_EXERCISE OBJECTIVE_: Pull out every line of the listing below where "curve" appears.

_RECORDS FOR THE TASK_:
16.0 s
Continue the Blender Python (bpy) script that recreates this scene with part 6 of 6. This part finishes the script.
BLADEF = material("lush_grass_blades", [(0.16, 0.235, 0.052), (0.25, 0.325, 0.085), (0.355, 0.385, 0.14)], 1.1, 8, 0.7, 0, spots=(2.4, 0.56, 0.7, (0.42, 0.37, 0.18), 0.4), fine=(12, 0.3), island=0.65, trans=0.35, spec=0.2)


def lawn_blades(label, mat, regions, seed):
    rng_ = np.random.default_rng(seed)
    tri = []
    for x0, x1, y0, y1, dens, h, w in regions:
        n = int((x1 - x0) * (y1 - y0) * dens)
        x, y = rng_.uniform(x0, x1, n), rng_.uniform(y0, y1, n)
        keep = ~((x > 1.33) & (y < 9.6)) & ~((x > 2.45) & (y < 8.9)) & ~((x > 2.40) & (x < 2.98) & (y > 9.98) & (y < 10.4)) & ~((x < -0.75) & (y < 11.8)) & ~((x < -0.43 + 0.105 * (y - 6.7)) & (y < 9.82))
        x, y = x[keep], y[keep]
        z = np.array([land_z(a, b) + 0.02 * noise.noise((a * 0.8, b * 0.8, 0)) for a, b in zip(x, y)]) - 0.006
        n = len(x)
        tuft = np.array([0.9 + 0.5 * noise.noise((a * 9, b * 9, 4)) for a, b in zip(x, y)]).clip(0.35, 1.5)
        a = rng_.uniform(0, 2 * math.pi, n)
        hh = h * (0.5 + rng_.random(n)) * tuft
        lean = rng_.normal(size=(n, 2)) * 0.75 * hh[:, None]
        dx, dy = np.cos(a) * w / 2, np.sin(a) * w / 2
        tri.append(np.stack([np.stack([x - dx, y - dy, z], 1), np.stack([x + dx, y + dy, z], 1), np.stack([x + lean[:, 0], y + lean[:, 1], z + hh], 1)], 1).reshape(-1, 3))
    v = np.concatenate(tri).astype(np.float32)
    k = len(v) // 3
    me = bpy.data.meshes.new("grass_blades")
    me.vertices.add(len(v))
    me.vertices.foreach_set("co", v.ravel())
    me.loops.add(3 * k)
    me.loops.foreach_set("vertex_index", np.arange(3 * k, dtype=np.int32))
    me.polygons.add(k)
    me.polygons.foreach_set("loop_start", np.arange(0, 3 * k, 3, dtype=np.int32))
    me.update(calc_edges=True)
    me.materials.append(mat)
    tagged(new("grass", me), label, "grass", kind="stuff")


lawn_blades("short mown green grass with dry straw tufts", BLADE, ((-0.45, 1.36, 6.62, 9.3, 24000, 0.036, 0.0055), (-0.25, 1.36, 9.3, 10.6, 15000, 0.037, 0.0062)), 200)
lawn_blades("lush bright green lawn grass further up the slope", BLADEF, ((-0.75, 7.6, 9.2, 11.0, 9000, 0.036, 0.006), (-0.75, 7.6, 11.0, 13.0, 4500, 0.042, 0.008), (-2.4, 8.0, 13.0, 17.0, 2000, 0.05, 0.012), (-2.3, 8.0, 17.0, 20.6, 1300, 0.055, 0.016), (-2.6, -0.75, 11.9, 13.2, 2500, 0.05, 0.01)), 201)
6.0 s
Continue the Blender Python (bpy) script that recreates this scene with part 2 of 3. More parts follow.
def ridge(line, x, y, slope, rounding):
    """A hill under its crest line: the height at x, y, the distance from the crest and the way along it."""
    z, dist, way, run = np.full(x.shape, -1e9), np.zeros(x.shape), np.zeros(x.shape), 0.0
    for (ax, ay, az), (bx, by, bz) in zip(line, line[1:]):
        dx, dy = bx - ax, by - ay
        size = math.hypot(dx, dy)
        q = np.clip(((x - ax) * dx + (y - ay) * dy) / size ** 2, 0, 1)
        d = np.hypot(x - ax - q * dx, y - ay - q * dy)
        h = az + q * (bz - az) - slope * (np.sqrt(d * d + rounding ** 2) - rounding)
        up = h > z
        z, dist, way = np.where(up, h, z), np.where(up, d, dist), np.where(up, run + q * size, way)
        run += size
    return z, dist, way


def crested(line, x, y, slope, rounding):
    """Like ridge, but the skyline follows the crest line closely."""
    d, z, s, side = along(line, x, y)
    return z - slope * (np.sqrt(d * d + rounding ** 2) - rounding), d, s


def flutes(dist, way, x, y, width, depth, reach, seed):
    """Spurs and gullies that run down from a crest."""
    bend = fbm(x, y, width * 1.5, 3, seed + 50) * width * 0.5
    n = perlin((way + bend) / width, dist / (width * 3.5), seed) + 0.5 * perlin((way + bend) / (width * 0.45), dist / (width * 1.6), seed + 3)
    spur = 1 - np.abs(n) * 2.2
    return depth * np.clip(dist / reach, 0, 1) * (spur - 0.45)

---

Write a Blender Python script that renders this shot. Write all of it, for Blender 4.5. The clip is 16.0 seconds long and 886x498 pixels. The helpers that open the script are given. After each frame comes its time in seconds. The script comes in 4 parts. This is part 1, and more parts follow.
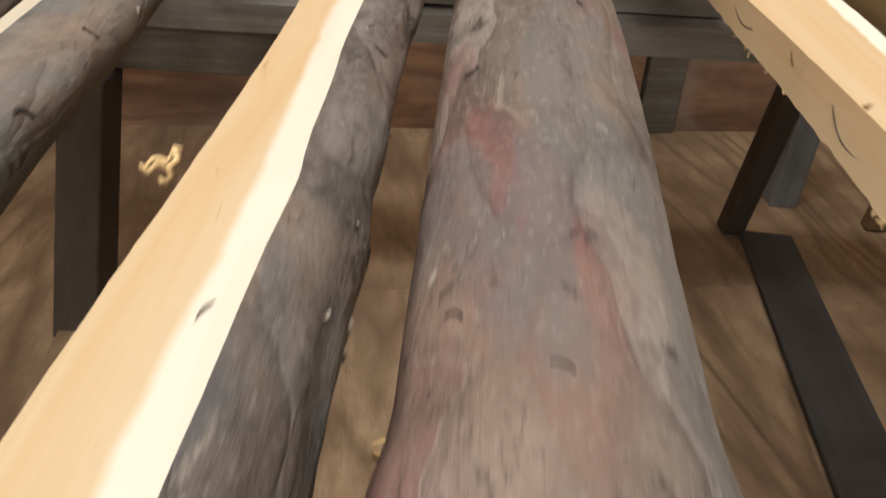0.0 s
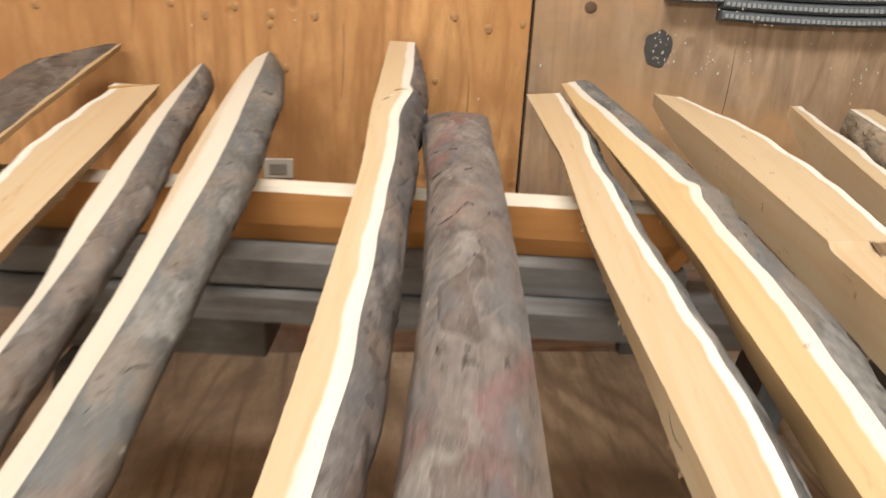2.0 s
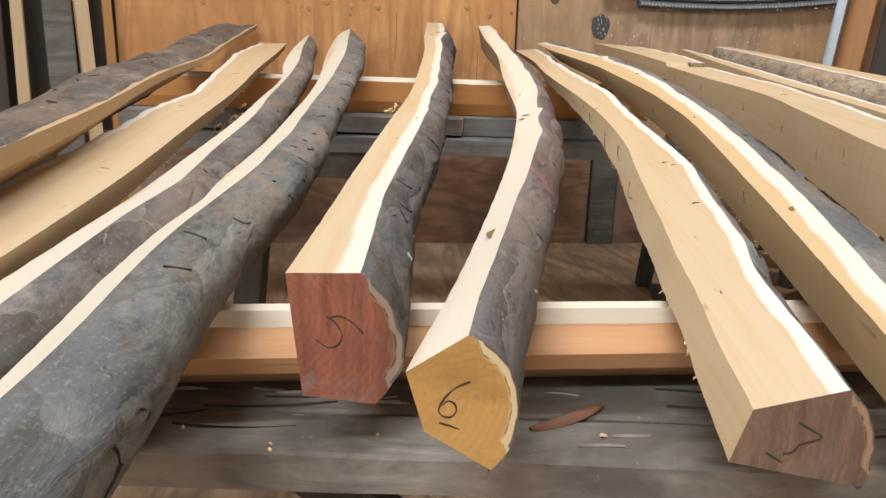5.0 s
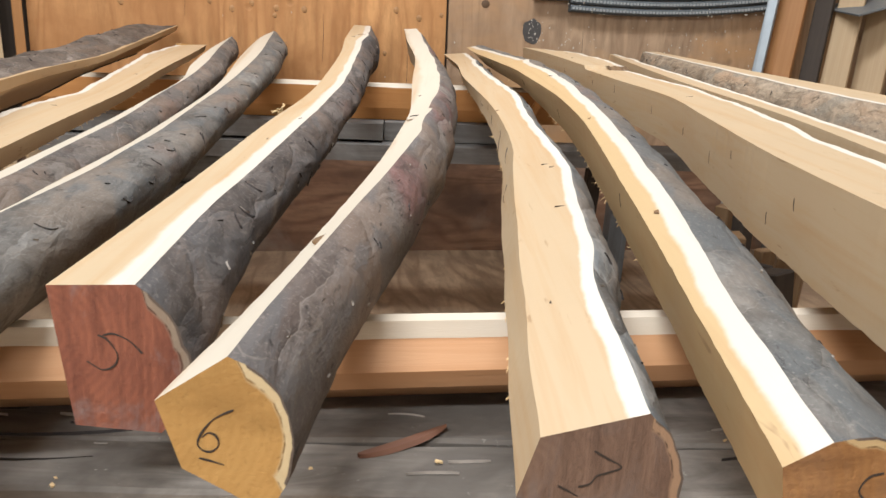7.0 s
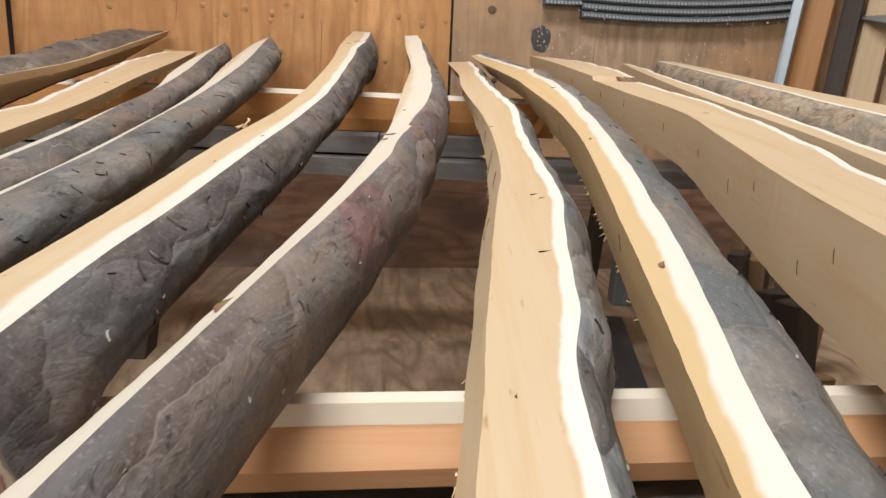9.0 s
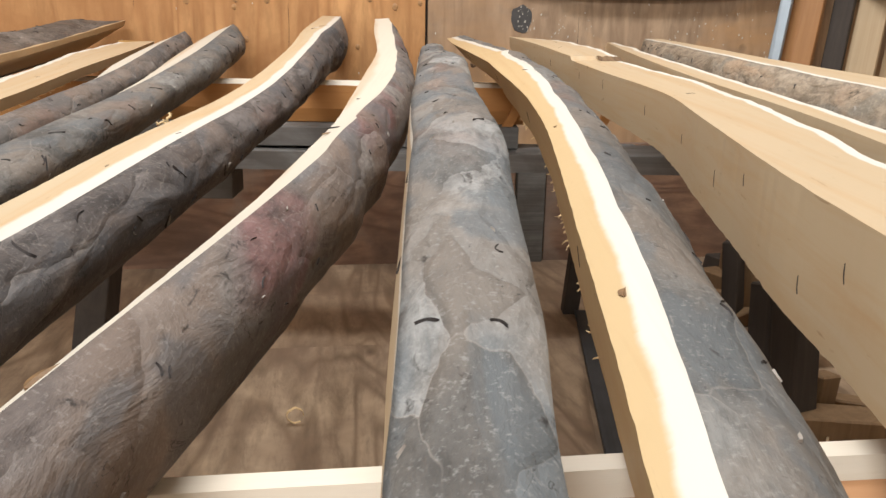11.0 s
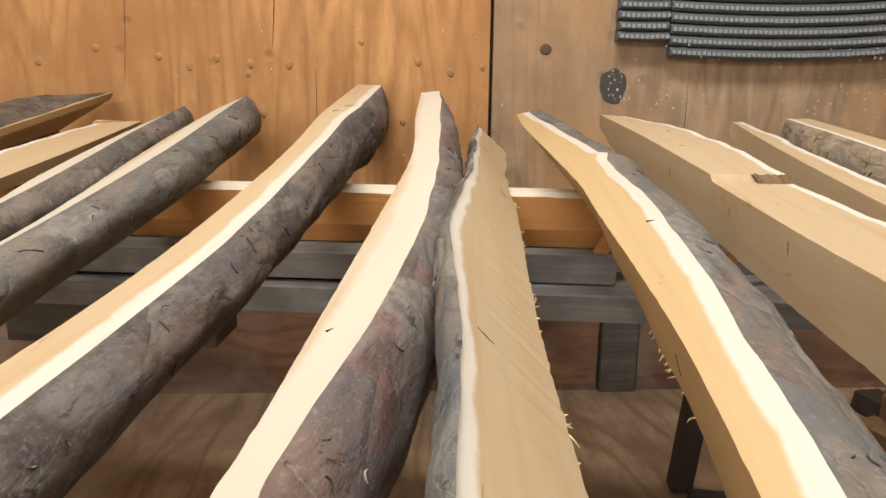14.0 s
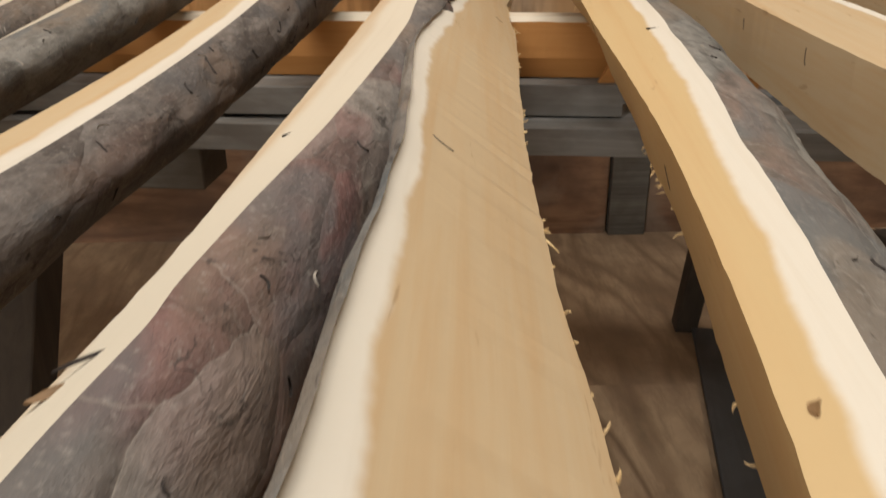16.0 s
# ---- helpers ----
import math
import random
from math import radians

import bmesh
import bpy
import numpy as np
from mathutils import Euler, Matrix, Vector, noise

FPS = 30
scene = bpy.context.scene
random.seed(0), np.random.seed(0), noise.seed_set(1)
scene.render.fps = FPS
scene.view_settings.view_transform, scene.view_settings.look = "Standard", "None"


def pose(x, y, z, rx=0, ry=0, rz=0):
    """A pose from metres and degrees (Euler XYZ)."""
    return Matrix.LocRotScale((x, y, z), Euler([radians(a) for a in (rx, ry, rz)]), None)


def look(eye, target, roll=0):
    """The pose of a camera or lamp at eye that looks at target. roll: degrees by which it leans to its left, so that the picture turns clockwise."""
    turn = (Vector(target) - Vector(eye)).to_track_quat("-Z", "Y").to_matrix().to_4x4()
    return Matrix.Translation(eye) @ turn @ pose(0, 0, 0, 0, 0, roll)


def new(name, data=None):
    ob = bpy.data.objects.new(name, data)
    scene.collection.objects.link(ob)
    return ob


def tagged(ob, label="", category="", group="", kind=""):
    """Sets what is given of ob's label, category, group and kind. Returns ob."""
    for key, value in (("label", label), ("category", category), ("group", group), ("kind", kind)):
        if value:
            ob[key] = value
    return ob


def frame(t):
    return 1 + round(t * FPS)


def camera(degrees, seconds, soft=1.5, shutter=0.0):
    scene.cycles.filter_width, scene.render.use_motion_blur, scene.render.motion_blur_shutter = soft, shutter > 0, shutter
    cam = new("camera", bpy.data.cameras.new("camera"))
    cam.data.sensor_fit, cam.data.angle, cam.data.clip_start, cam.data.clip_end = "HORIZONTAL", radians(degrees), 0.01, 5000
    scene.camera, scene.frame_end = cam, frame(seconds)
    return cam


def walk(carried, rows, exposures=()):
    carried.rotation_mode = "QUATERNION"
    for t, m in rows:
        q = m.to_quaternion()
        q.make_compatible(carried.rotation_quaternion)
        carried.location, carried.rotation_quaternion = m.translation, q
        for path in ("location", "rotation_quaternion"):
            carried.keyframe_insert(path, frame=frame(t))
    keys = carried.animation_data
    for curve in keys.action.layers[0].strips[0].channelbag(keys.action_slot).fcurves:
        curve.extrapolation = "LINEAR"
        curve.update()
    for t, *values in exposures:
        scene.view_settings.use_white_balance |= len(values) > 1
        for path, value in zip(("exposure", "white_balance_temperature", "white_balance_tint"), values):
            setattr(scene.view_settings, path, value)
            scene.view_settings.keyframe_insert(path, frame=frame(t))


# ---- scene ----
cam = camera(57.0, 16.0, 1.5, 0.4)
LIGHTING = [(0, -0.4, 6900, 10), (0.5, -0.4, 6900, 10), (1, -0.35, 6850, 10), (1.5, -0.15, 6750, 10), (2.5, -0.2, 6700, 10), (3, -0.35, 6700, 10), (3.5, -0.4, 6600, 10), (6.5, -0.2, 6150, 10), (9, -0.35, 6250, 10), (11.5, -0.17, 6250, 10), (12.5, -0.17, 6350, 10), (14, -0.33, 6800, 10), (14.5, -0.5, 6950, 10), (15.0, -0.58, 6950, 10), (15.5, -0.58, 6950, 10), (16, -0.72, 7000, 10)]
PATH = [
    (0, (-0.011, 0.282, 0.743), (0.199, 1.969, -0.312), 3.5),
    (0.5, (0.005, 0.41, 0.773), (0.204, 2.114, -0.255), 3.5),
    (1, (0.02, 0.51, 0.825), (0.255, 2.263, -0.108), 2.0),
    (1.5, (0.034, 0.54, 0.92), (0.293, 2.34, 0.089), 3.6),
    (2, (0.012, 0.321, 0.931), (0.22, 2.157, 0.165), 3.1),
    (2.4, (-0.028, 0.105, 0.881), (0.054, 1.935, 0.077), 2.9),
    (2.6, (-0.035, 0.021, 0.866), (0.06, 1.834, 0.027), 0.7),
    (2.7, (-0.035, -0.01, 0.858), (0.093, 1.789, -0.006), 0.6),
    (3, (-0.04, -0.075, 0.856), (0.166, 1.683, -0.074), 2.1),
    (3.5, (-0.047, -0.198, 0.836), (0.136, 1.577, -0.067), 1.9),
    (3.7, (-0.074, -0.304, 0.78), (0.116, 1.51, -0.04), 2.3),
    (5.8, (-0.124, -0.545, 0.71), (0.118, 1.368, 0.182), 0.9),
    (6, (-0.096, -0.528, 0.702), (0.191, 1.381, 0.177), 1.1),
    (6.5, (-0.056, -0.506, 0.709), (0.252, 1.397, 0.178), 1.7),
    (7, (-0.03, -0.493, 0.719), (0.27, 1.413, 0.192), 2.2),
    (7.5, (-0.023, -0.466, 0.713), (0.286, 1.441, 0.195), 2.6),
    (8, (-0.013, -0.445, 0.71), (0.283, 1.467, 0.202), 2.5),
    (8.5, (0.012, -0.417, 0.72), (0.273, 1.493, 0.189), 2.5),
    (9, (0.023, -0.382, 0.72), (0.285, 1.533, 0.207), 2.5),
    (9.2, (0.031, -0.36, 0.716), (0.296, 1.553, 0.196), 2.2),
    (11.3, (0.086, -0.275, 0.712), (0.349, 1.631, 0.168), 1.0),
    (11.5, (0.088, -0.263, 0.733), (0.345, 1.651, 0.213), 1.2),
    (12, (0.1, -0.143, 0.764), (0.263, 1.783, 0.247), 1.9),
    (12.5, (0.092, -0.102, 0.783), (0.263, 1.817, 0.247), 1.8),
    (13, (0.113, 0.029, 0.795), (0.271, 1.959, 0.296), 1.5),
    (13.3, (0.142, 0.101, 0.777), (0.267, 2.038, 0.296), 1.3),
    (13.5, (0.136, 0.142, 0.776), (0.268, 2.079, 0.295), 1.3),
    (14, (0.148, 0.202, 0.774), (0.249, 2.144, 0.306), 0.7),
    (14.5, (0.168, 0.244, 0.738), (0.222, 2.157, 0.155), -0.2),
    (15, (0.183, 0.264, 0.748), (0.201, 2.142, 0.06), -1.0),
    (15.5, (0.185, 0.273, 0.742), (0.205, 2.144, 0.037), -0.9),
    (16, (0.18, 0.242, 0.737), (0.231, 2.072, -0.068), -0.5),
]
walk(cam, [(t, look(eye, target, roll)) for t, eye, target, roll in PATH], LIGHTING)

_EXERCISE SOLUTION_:
    for curve in keys.action.layers[0].strips[0].channelbag(keys.action_slot).fcurves:
        curve.extrapolation = "LINEAR"
        curve.update()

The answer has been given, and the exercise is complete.